┌─ RECORDS PROVIDED
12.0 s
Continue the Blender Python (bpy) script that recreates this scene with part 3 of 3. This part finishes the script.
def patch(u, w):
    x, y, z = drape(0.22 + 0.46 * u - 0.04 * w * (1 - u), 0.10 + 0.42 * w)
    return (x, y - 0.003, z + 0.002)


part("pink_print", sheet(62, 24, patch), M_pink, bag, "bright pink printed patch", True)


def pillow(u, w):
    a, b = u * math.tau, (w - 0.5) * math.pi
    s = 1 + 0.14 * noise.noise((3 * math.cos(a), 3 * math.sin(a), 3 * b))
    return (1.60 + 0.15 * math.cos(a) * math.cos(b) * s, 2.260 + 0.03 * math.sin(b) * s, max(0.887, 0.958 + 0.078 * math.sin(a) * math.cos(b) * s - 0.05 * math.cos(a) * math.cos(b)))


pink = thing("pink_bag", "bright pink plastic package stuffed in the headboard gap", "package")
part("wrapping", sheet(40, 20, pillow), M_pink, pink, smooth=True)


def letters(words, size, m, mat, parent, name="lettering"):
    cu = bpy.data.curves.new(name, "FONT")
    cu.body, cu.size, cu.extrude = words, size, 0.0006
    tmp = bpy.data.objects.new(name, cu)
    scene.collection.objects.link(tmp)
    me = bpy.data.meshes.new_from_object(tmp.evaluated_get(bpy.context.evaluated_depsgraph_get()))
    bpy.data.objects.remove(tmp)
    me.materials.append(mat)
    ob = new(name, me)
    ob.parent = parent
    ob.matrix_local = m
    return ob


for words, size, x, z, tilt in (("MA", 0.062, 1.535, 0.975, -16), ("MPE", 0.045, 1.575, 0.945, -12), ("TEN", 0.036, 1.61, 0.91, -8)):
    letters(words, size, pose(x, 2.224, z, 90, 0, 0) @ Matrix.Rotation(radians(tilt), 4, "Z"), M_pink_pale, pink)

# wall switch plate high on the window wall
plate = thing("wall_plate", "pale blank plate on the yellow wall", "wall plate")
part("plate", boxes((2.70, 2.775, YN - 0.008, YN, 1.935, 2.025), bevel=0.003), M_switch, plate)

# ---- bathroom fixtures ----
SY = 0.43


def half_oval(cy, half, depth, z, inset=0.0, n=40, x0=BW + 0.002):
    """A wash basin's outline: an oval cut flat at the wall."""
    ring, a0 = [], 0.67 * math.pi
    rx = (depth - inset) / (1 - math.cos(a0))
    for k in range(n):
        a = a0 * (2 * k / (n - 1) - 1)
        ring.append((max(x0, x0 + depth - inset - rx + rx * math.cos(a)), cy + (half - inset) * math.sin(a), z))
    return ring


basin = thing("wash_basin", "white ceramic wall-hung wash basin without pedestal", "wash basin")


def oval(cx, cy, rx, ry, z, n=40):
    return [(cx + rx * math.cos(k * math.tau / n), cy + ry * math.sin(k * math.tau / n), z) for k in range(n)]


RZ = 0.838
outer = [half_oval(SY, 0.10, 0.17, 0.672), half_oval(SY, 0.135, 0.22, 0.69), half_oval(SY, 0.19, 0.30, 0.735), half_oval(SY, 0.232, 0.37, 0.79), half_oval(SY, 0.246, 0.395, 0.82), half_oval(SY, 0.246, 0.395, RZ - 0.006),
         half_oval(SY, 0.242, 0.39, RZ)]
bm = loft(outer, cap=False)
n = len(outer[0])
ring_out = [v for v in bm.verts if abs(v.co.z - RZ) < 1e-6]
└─
┌─ RECORDS PROVIDED
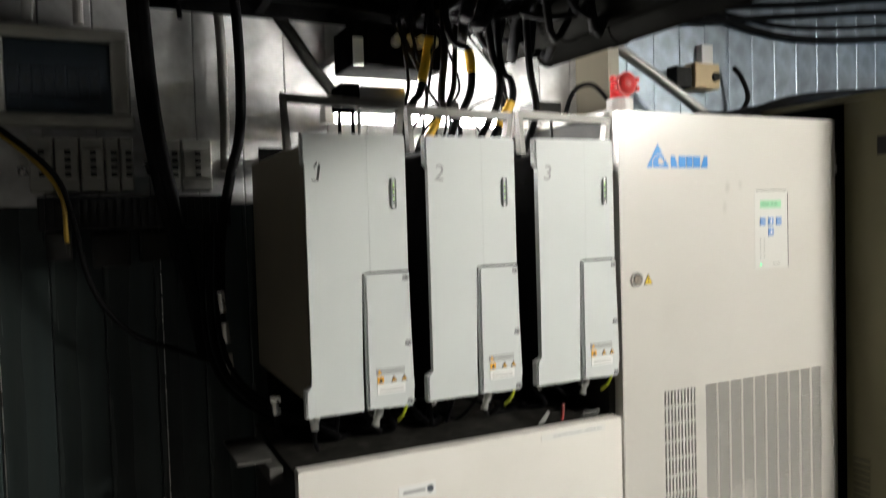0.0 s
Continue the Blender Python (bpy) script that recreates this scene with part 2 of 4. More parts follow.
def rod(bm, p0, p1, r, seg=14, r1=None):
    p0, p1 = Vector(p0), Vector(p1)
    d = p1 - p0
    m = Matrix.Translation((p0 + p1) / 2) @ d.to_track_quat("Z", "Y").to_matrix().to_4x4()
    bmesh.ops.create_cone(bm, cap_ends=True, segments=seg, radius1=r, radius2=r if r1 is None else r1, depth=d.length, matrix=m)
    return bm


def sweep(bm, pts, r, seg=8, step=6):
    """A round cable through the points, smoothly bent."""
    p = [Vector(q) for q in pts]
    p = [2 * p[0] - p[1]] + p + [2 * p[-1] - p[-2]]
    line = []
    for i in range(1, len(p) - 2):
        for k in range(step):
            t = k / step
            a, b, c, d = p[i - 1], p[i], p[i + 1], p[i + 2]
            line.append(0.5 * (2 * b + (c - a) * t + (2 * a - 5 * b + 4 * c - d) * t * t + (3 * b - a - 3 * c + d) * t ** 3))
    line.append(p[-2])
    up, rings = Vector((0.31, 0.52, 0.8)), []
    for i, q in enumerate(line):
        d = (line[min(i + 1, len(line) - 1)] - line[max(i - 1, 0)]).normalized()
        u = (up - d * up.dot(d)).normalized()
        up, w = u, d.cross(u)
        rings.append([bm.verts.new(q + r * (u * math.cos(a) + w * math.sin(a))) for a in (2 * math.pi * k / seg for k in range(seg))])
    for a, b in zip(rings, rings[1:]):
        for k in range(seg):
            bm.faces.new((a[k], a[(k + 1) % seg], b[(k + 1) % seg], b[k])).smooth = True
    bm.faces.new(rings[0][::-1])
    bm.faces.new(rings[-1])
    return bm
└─
* REQUIREMENTS
Show every line where the string "this" appears.

* FINISHED TASK
Continue the Blender Python (bpy) script that recreates this scene with part 3 of 3. This part finishes the script.
Continue the Blender Python (bpy) script that recreates this scene with part 2 of 4. More parts follow.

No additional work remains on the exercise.